There’s an earthiness and a warmth to Jenkins that makes it easy to imagine her chatting to fans, smiling, gushing, wide-eyed and grateful at all the success she’s enjoyed to date; there isn’t a hint of the prima donna about her.
At the end of the month Jenkins will release her ninth studio album – “I still can’t quite believe that,” she laughs, throaty, still with a trace of the Welsh burr in her delivery despite a decade of globe-trotting. This Is Christmas showcases her beautiful vocals on festive favourites and hallowed hymns.
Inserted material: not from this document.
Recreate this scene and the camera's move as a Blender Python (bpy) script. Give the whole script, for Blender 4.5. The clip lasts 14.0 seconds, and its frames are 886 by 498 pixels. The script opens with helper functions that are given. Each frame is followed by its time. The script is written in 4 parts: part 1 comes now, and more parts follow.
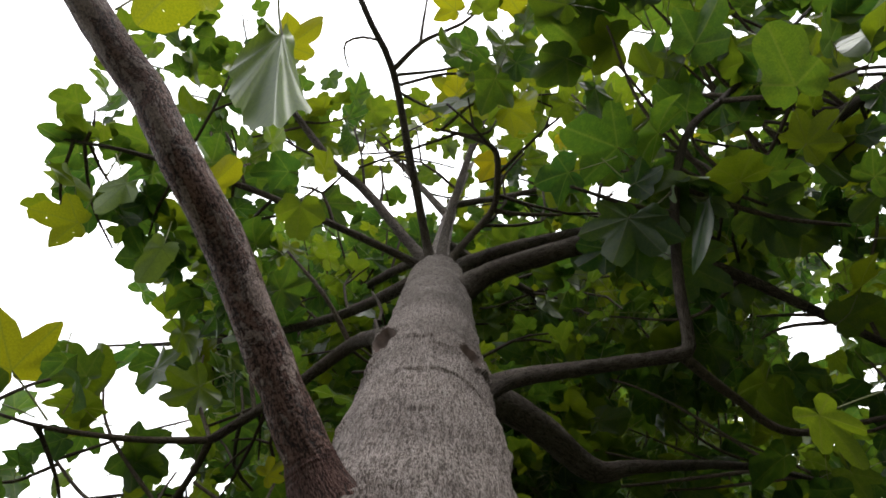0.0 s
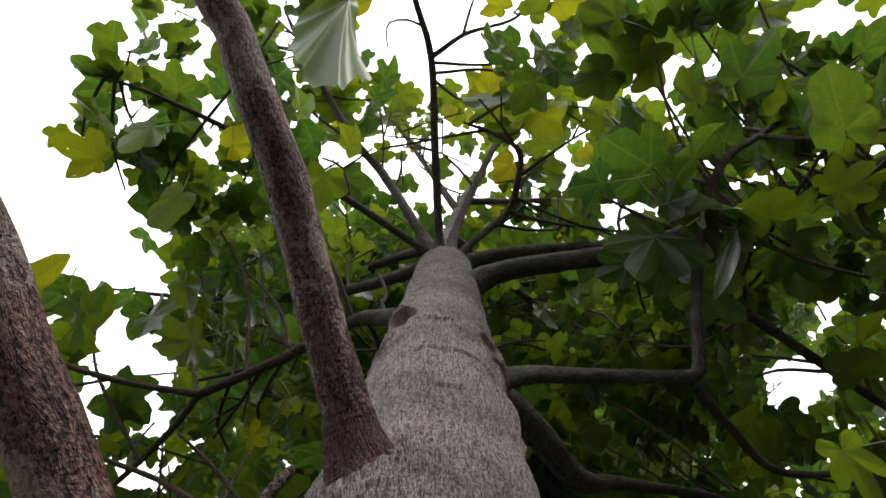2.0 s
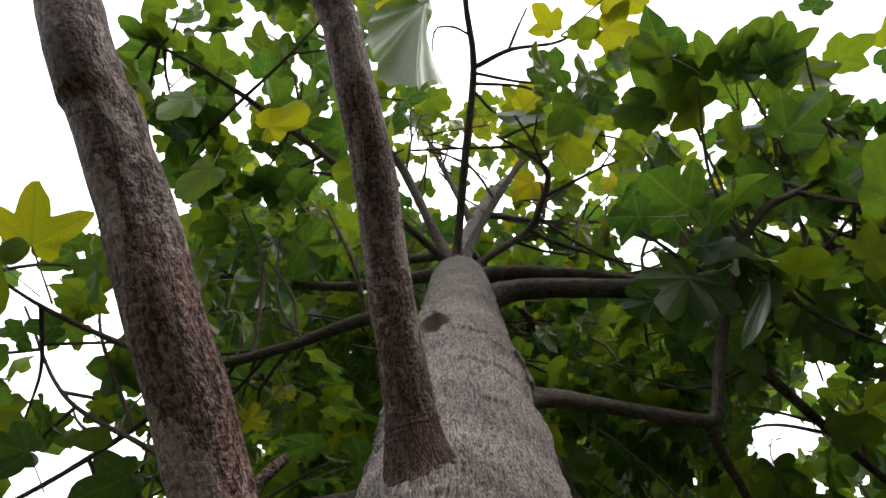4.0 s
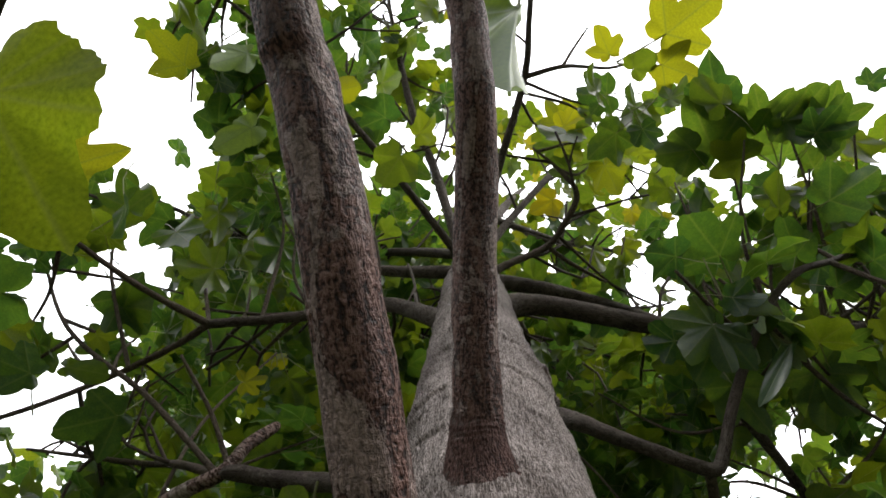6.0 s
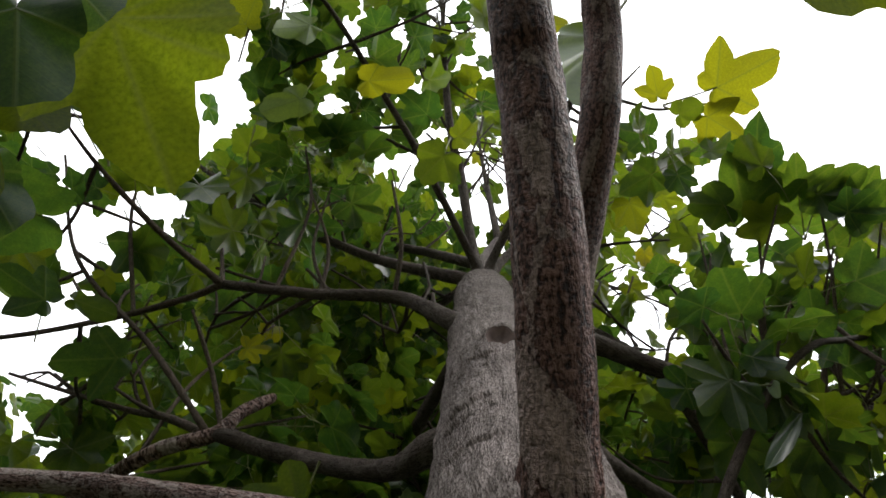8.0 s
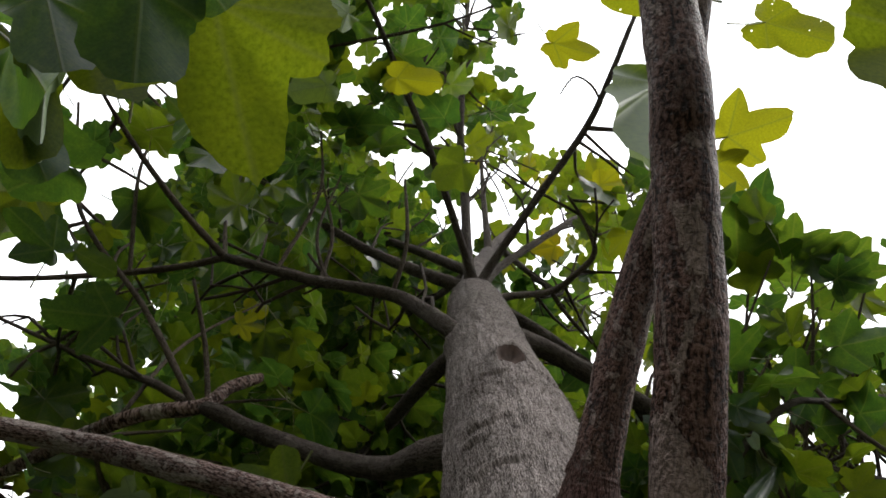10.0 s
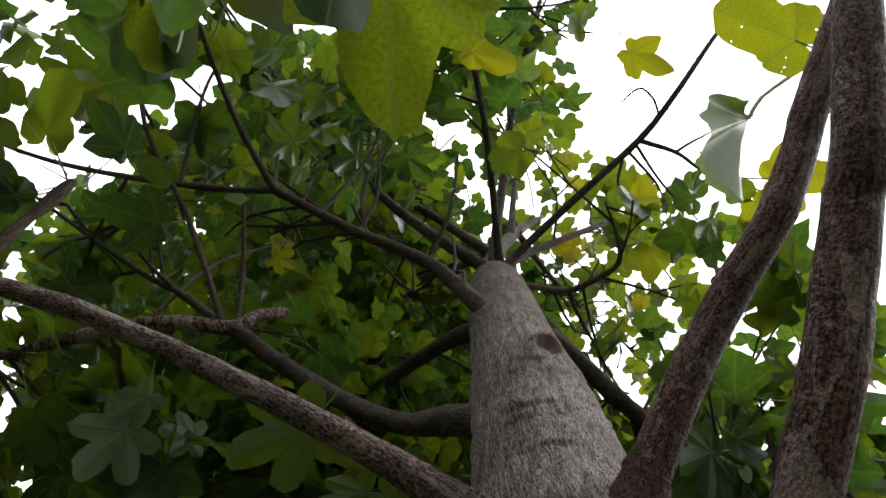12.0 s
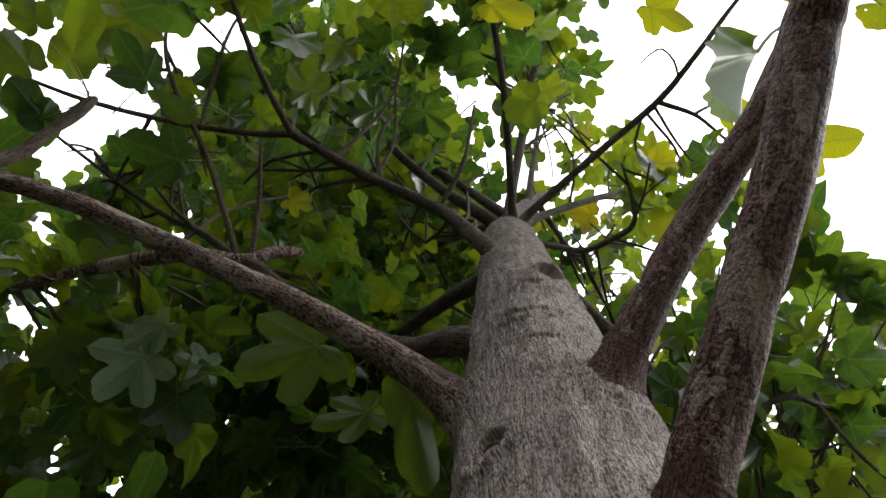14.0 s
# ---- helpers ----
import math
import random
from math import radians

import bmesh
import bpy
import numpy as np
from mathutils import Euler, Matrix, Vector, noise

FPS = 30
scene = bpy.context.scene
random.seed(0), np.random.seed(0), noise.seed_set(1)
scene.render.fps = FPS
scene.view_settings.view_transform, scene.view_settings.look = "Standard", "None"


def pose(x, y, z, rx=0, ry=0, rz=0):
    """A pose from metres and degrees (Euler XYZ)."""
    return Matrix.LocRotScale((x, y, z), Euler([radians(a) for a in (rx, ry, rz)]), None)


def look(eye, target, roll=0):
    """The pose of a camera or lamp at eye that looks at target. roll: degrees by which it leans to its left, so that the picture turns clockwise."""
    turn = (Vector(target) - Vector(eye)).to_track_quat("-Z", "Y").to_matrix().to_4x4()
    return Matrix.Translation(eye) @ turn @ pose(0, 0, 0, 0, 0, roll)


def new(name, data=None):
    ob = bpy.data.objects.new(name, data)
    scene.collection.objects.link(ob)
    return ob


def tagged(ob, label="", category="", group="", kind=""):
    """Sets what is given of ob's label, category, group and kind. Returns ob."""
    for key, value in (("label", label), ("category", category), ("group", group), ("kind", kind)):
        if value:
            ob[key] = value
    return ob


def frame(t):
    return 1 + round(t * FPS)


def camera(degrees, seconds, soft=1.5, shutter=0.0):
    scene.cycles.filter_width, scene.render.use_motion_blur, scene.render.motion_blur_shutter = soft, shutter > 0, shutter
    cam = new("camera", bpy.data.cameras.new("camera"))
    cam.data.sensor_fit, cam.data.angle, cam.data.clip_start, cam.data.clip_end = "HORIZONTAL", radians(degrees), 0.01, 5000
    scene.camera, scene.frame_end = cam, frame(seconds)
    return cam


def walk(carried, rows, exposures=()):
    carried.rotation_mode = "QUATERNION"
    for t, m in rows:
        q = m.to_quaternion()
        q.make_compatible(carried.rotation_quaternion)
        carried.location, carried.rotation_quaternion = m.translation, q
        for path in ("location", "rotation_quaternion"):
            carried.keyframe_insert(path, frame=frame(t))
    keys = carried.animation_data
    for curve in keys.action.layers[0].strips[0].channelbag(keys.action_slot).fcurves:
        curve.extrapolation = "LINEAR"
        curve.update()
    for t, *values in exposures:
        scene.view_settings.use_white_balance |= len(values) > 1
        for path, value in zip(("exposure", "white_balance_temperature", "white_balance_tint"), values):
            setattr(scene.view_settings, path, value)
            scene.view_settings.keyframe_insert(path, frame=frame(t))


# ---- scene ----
cam = camera(65.84, 14.0, soft=1.7)
# seconds, place in metres, turn in degrees
ROWS = [
    (0.0, 0.0074, -0.0175, 1.4494, 172.40, 0.02, -1.54),
    (0.5, -0.0052, -0.0095, 1.4461, 172.20, -0.04, -3.10),
    (1.0, -0.0146, -0.0041, 1.4477, 171.95, -0.18, -5.41),
    (1.5, -0.0375, 0.0019, 1.4463, 172.55, -0.28, -7.23),
    (2.0, -0.0513, 0.0080, 1.4453, 172.27, -0.45, -10.36),
    (2.5, -0.0636, 0.0118, 1.4489, 172.43, -0.49, -12.32),
    (3.0, -0.0832, 0.0095, 1.4447, 172.67, -0.73, -13.89),
    (5.5, -0.1843, 0.0509, 1.4432, 173.17, -1.42, -26.48),
    (6.0, -0.2051, 0.0530, 1.4411, 172.96, -1.60, -29.15),
    (6.5, -0.2289, 0.0655, 1.4384, 172.89, -1.71, -32.02),
    (7.0, -0.2468, 0.0842, 1.4387, 173.11, -1.56, -34.91),
    (7.5, -0.2666, 0.1036, 1.4399, 173.41, -1.78, -37.79),
    (8.0, -0.2865, 0.1124, 1.4346, 173.67, -1.69, -40.17),
    (8.5, -0.3088, 0.1246, 1.4298, 174.31, -1.82, -42.56),
    (9.0, -0.3191, 0.1355, 1.4273, 174.13, -1.35, -44.75),
    (11.5, -0.4334, 0.2089, 1.3867, 172.24, -0.36, -57.76),
    (12.0, -0.4332, 0.2359, 1.3751, 171.50, -1.76, -61.38),
    (12.5, -0.4268, 0.2472, 1.3612, 171.69, -2.12, -63.13),
    (13.0, -0.3976, 0.2440, 1.3492, 171.08, -3.23, -63.20),
    (13.5, -0.3585, 0.2459, 1.3404, 170.33, -4.00, -62.79),
    (14.0, -0.3329, 0.2523, 1.3338, 170.38, -3.94, -62.67),
]
walk(cam, [(t, pose(x, y, z, rx, ry, rz)) for t, x, y, z, rx, ry, rz in ROWS], exposures=[(0.0, 0.75), (3.0, 0.78), (5.5, 0.98), (7.0, 0.78), (9.0, 0.66), (11.5, 0.7), (14.0, 0.95)])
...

Accordingly her accompanying tour dates in Belfast and Dublin will cultivate a similar mood: Katherine arrives at the O2 Arena on December 15, then Belfast’s Odyssey Arena on December 16.
“It will be Christmassy,” says Katherine, “I want to help people get in the mood really, although it does seem quite weird to talk about that now.
“Hopefully there’ll be a lot of songs that people will want to sing along to. I mean I grew up singing in church so my memories are all about carols and the family singing, the classics that everyone knows.”
Does she sing a lot at home?
“Sometimes, but not an awful lot if I’m honest – I’m usually all sung out by the time I get home! Though I do occasionally warm up in the shower.”
Looking after her voice is a strict process: no alcohol before concerts, no dairy while singing, no spicy foods the night before, lots of water, regular work outs. “My body is part of my instrument really and so I need to be fit.”
And she adds before slipping off to complete a whirl of press demands: “I’m excited because I love coming to Ireland. I feel there’s a whole Welsh-Irish appreciation going on.”
Jaw-droppingly beautiful, with a sophisticated, Marilyn-Monroe-esque aesthetic going on, down-to-earth, a heavenly voice, a repertoire that covers arias to pop and a ready laugh: it’s not hard to work out why Katherine Jenkins is a star.